Copy each line where the word "with" occurs.

════════════════════

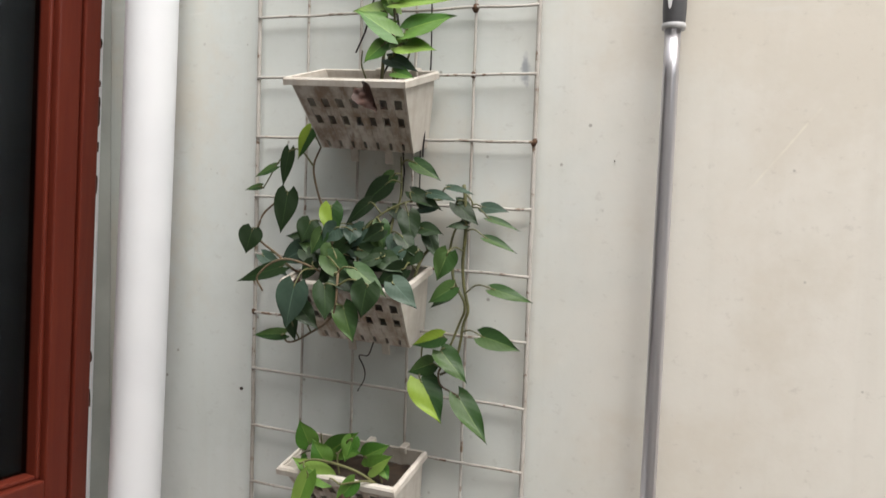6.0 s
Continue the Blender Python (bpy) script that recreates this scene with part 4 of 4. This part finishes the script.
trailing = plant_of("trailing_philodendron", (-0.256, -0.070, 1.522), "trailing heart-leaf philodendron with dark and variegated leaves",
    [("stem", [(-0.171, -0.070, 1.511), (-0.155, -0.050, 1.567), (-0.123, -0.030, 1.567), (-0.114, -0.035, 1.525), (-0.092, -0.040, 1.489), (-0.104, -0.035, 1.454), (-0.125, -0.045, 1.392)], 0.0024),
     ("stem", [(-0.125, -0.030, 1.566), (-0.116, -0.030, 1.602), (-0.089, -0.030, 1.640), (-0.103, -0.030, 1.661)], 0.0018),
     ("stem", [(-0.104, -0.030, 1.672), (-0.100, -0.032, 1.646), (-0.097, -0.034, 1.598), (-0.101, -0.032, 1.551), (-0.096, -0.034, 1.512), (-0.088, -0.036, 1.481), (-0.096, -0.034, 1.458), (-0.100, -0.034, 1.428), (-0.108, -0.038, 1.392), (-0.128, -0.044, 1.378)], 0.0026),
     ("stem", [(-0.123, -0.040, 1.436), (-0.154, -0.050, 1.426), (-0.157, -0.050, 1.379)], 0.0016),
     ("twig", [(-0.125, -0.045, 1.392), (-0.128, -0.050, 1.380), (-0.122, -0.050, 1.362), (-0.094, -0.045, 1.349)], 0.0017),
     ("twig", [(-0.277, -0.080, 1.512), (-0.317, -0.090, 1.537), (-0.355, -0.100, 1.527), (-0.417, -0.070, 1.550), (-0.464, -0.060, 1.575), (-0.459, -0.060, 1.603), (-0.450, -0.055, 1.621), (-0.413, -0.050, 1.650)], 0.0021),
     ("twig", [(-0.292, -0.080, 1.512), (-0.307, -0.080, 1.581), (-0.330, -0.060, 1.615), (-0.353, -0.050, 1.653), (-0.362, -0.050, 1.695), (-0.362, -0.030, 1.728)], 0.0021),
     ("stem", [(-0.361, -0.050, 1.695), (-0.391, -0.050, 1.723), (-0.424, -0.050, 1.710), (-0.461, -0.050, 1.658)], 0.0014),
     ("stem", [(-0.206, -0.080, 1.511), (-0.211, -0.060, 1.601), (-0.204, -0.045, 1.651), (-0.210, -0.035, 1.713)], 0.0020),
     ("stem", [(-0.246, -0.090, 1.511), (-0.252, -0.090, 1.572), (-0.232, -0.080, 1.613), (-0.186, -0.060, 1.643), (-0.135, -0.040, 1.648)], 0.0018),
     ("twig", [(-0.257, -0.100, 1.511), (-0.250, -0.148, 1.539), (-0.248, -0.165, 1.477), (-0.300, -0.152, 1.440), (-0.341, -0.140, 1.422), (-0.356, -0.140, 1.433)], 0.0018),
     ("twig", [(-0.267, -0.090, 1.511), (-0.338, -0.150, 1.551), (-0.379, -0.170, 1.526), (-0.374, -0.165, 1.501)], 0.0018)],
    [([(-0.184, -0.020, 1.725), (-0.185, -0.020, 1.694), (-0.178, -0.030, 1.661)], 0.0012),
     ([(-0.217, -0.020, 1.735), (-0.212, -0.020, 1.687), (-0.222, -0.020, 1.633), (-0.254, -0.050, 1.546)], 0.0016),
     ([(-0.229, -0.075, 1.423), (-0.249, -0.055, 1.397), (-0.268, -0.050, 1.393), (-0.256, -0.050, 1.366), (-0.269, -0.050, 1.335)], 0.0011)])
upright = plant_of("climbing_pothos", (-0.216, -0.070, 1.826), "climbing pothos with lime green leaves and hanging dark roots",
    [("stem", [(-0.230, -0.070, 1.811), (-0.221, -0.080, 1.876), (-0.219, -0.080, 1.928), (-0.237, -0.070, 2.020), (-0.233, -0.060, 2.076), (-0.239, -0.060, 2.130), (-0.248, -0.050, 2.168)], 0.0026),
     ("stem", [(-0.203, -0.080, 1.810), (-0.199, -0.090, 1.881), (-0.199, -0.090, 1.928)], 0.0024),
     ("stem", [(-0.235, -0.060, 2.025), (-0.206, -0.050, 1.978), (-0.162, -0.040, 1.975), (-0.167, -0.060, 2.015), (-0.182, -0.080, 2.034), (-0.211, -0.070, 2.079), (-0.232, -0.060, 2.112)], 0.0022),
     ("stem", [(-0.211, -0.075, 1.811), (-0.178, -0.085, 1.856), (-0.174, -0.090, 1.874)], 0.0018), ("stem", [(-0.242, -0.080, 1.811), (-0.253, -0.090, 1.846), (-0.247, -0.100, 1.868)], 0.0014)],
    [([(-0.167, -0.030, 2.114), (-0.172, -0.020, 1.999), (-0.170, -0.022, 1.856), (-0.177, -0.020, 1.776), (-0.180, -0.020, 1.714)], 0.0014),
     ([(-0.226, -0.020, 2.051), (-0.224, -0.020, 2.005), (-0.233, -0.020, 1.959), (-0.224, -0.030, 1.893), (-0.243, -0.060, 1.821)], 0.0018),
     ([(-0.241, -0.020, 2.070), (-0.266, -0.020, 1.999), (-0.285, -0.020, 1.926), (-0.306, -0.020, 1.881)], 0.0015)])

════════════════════

• **Correct result**
Continue the Blender Python (bpy) script that recreates this scene with part 4 of 4. This part finishes the script.
trailing = plant_of("trailing_philodendron", (-0.256, -0.070, 1.522), "trailing heart-leaf philodendron with dark and variegated leaves",
upright = plant_of("climbing_pothos", (-0.216, -0.070, 1.826), "climbing pothos with lime green leaves and hanging dark roots",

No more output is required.